DATASET EXTRACT:
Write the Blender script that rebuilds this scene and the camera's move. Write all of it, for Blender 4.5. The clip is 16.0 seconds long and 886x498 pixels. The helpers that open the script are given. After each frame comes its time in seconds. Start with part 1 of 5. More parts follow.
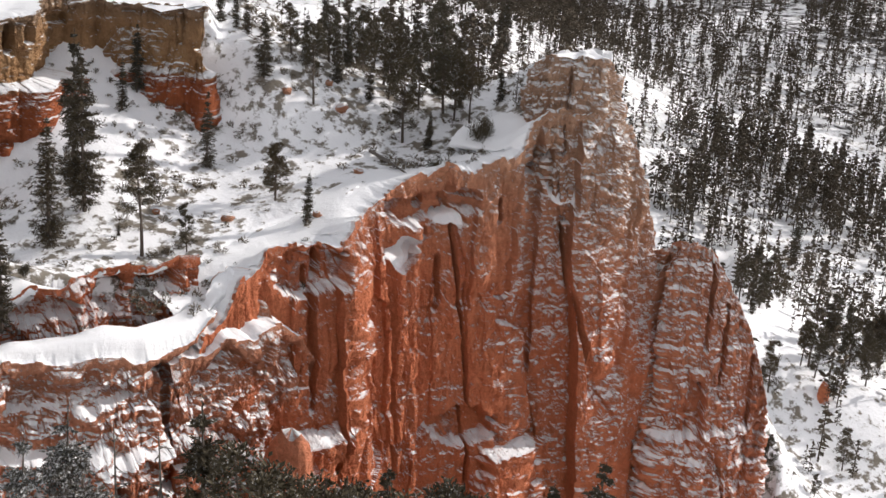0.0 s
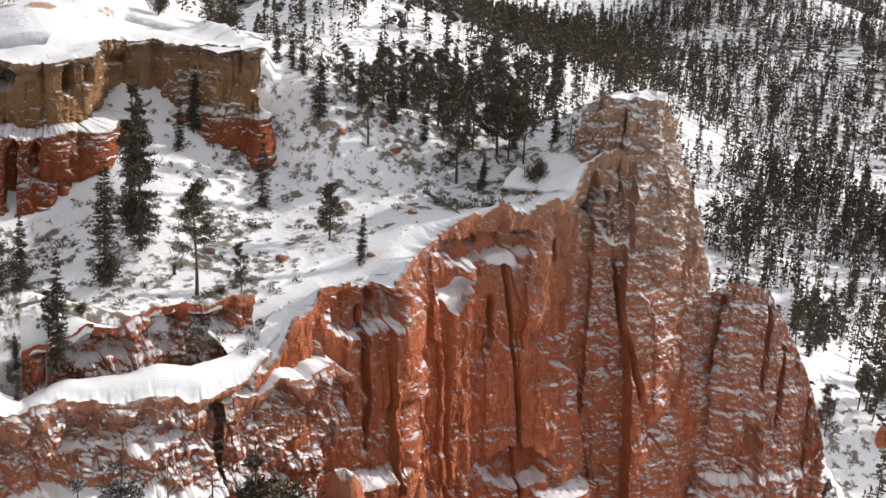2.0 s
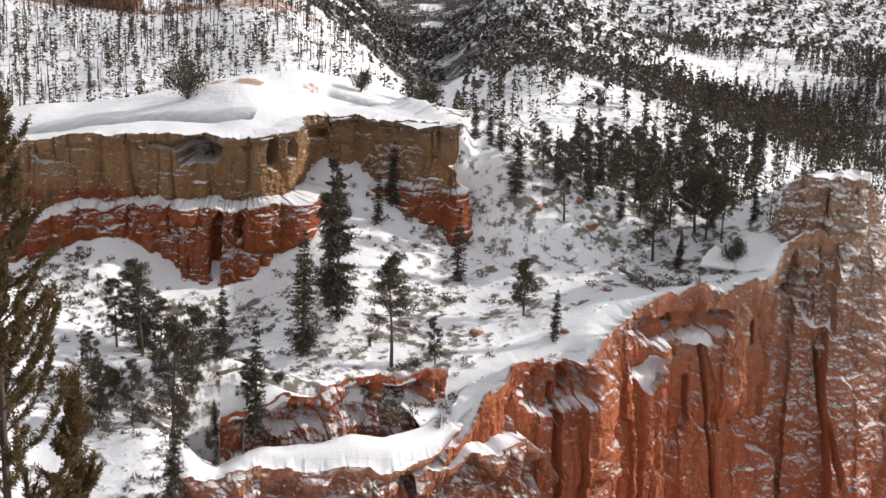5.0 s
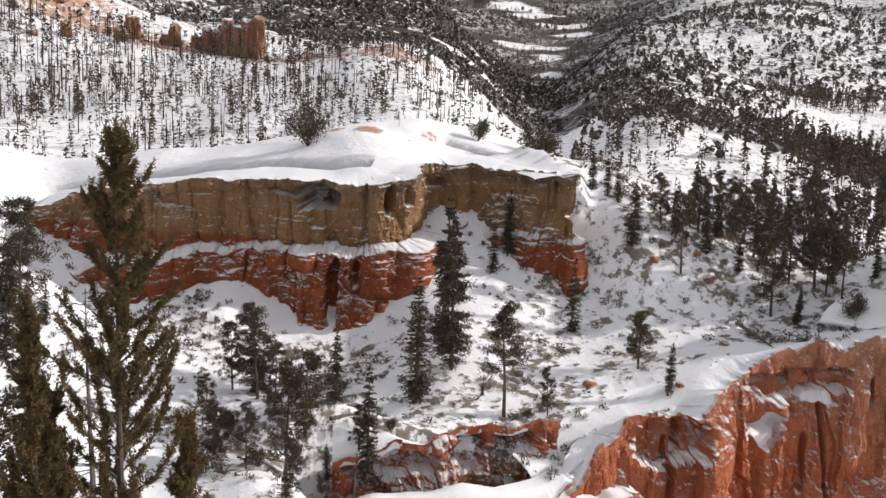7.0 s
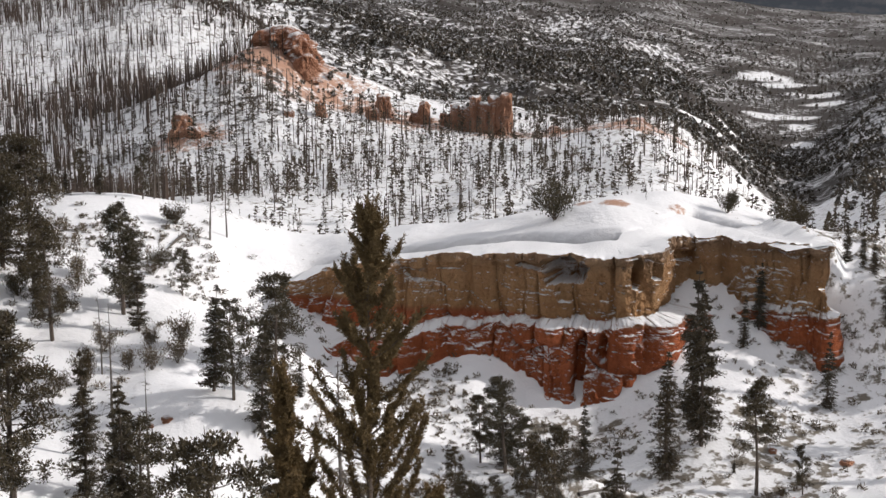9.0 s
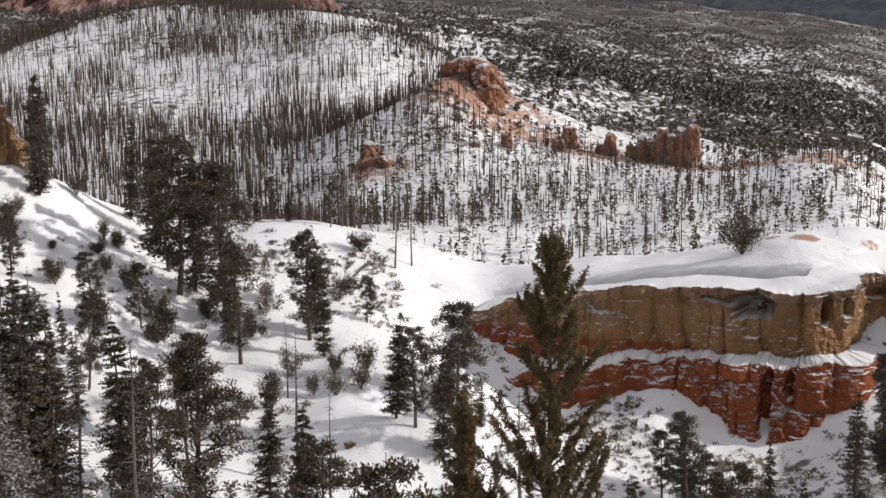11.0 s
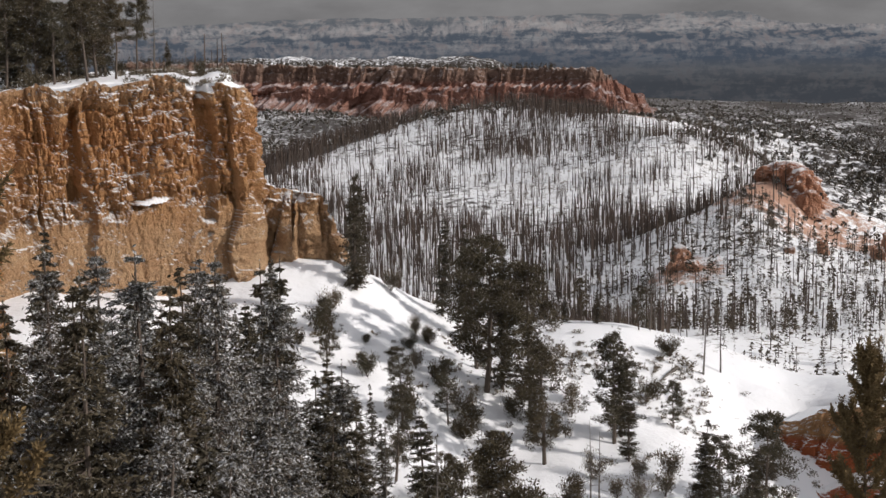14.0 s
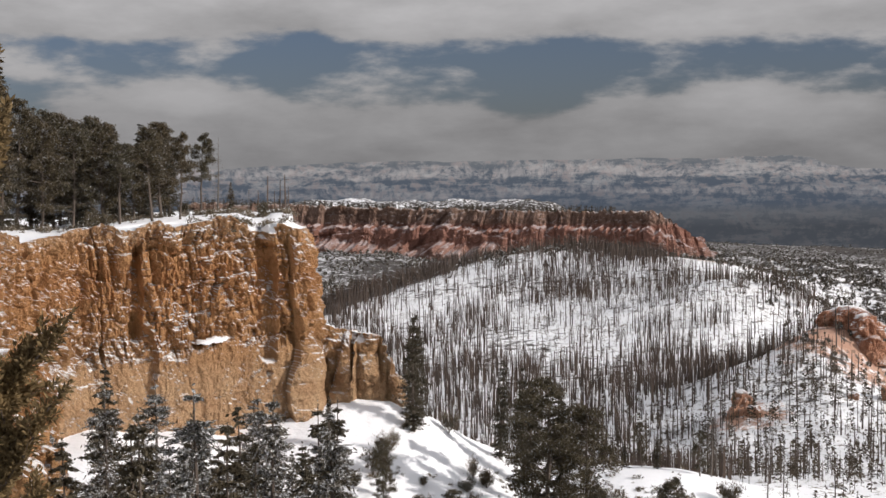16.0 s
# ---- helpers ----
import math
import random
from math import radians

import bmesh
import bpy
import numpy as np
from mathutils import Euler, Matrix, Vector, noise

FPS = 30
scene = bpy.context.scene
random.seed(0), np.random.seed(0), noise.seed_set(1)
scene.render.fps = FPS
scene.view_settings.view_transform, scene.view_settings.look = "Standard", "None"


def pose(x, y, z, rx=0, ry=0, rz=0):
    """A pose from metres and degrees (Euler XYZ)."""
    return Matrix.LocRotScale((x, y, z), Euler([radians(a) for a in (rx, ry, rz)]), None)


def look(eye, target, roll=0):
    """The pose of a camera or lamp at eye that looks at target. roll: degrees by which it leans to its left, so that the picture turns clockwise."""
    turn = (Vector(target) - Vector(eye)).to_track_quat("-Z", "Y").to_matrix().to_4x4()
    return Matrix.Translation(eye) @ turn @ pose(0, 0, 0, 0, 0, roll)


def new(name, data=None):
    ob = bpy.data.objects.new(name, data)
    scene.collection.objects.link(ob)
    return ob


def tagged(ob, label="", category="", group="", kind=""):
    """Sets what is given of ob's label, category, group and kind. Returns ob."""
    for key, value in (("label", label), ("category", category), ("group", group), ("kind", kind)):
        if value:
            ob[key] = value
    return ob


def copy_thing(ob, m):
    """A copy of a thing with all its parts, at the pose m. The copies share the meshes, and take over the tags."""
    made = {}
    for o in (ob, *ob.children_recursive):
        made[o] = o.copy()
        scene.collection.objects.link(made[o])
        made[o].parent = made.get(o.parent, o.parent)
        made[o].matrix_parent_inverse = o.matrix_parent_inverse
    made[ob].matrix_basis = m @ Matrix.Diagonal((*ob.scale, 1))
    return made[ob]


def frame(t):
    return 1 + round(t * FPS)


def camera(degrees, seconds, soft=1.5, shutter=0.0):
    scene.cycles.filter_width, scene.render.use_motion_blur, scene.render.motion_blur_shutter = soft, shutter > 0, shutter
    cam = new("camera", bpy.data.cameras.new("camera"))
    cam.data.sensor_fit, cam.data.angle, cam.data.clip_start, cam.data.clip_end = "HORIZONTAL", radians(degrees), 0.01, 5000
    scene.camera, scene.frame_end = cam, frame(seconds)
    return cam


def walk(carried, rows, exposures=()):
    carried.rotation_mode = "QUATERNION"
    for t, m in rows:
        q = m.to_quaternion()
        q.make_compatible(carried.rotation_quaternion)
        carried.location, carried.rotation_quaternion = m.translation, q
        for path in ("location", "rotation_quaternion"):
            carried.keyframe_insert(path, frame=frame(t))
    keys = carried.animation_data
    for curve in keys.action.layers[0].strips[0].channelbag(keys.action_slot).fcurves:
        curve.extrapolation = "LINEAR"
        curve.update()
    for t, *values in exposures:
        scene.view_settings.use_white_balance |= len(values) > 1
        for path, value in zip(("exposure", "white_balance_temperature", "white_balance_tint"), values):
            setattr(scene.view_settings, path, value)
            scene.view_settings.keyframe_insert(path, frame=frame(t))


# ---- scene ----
EYE = Vector((0.0, 0.0, 1.7))


def turned(yaw, pitch, roll):
    """A pose at the viewpoint: yaw to the left, pitch up, roll, in degrees."""
    return pose(EYE.x, EYE.y, EYE.z, 90 + pitch, 0, yaw) @ pose(0, 0, 0, 0, 0, roll)


cam = camera(32.64, 16.0, soft=1.5)
walk(cam, [
    (0.0, turned(-45.53, -21.06, 4.52)),
    (0.5, turned(-45.16, -20.79, 4.50)),
    (1.0, turned(-44.57, -20.49, 4.38)),
    (1.5, turned(-43.85, -20.11, 4.17)),
    (2.0, turned(-43.25, -19.68, 4.00)),
    (2.5, turned(-42.61, -19.26, 3.82)),
    (3.0, turned(-41.57, -18.85, 3.57)),
    (3.5, turned(-40.45, -18.41, 3.39)),
    (4.0, turned(-38.24, -18.05, 2.86)),
    (4.2, turned(-37.54, -17.88, 2.80)),
    (6.5, turned(-31.88, -16.06, 2.51)),
    (7.0, turned(-30.71, -15.58, 2.51)),
    (7.5, turned(-29.48, -15.16, 2.40)),
    (8.0, turned(-26.36, -14.45, 1.96)),
    (8.5, turned(-23.28, -13.57, 0.66)),
    (8.7, turned(-22.28, -13.25, 0.30)),
    (10.8, turned(-14.94, -12.14, -0.74)),
    (11.0, turned(-13.92, -11.77, -0.62)),
    (11.5, turned(-11.52, -10.90, -0.45)),
    (12.0, turned(-9.22, -10.09, -0.63)),
    (12.5, turned(-7.25, -9.43, -0.65)),
    (13.0, turned(-5.64, -8.89, -0.55)),
    (13.5, turned(-3.90, -8.35, -0.79)),
    (14.0, turned(-2.17, -7.76, -0.96)),
    (14.5, turned(-1.06, -7.06, -0.76)),
    (15.0, turned(-0.29, -5.98, -0.73)),
    (15.5, turned(-0.03, -3.96, -0.78)),
    (16.0, turned(0.00, -2.37, -0.60)),
], exposures=[(t, stops, 6500, 13) for t, stops in ((0, -0.02), (4, -0.04), (7, -0.15), (8.5, -0.27), (12.5, -0.42), (14.5, -0.34), (16, -0.10))])

# ---- world and sun ----
SUN_ELEVATION, SUN_TURN = radians(25), radians(111)   # turn: from north, clockwise seen from above
world = bpy.data.worlds.new("world")
scene.world = world
world.use_nodes = True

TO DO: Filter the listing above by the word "carried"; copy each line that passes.

EXERCISE OUTPUT:
def walk(carried, rows, exposures=()):
    carried.rotation_mode = "QUATERNION"
        q.make_compatible(carried.rotation_quaternion)
        carried.location, carried.rotation_quaternion = m.translation, q
            carried.keyframe_insert(path, frame=frame(t))
    keys = carried.animation_data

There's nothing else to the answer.